Women still expect significant difficulties when sourcing employment in 2016. Qatari women were significantly more pessimistic than men about how easy it is to find a job, and they were three times more likely than men to consider ‘not knowing how to apply for a job’ to be a significant difficulty. In the UAE, females were significantly more likely than males to mention awareness of jobs (37% vs. 27%), suitability of jobs (37% vs. 25%) and knowing how to approach companies (27% vs. 15%) as difficulties encountered on the job search. Saudi females were significantly more likely than males to feel that the pay was too low for available jobs (40% vs 24%), whereas the most common gripe among Omani women concerned long working hours.
The good news is that many obstacles to increased female employment in the GCC are straightforward to overcome.
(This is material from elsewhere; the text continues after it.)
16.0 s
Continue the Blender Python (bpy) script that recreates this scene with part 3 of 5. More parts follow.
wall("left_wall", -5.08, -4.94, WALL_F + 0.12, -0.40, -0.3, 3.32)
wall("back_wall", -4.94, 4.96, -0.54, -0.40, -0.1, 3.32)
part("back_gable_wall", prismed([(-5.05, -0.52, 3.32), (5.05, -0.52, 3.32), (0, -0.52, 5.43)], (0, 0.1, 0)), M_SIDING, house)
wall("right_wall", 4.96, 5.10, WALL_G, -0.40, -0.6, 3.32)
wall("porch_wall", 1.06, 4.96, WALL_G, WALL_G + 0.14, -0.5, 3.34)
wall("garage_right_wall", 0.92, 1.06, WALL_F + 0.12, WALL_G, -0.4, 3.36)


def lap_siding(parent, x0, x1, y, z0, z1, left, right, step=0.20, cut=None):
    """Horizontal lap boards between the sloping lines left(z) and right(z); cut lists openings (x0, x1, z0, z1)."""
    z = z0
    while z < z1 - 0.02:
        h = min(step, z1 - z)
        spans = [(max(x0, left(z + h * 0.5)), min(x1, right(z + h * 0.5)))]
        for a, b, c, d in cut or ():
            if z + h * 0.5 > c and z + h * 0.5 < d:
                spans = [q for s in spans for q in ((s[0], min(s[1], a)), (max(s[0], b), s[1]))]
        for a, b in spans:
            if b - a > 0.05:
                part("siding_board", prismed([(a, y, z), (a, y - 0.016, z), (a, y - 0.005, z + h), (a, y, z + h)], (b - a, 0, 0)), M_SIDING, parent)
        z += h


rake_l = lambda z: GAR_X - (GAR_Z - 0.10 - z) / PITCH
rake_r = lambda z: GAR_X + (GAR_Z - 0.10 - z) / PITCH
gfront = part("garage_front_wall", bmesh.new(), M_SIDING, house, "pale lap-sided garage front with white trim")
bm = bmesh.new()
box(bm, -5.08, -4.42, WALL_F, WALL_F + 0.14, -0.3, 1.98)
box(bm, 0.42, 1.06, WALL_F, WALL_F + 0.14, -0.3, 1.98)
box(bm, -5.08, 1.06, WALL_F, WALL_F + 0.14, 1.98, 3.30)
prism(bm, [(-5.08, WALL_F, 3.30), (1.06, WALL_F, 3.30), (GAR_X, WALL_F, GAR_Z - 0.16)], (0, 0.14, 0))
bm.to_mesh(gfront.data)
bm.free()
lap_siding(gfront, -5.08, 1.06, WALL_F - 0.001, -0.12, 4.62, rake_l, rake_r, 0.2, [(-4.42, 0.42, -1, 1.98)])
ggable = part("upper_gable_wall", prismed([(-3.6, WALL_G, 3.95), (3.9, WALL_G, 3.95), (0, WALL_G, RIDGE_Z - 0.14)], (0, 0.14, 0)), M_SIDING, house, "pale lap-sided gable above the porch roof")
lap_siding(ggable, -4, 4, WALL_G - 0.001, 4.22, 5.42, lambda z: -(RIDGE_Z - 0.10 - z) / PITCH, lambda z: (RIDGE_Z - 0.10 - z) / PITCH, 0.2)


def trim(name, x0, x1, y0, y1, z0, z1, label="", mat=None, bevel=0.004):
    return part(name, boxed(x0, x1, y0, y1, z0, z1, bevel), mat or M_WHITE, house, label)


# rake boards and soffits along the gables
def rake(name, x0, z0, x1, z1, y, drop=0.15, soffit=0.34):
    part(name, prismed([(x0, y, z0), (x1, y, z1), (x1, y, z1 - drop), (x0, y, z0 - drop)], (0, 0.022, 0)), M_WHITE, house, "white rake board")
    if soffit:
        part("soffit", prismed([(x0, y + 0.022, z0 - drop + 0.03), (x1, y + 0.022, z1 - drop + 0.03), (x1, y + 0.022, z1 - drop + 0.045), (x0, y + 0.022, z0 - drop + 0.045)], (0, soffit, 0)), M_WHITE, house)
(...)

Direct interventions such as interview training, CV workshops and mentoring can help improve female job candidates’ self-esteem and confidence. Similarly, well-designed job fairs and online portals can better connect employers with qualified female candidates. Flexible and remote work options may offer some relief to those females working unduly long hours. And while wages earned by women should equal those of male counterparts, higher wages across the board may prove to be a hard pill to swallow for GCC employers in the short-term.
Now is the time to take these recommendations seriously. One of the main findings of Oxford’s research into women’s employment over the years is that rather than women being the problem, it is actually a lack of understanding and in some cases fear amongst employers that limits women’s employment and careers. It is crucial more than ever before, particularly with the drop in oil prices and times of fiscal adjustment, that local governments and organisations alike increase the number of females in the workforce, be it through mentoring, internships, or through valued career guidance.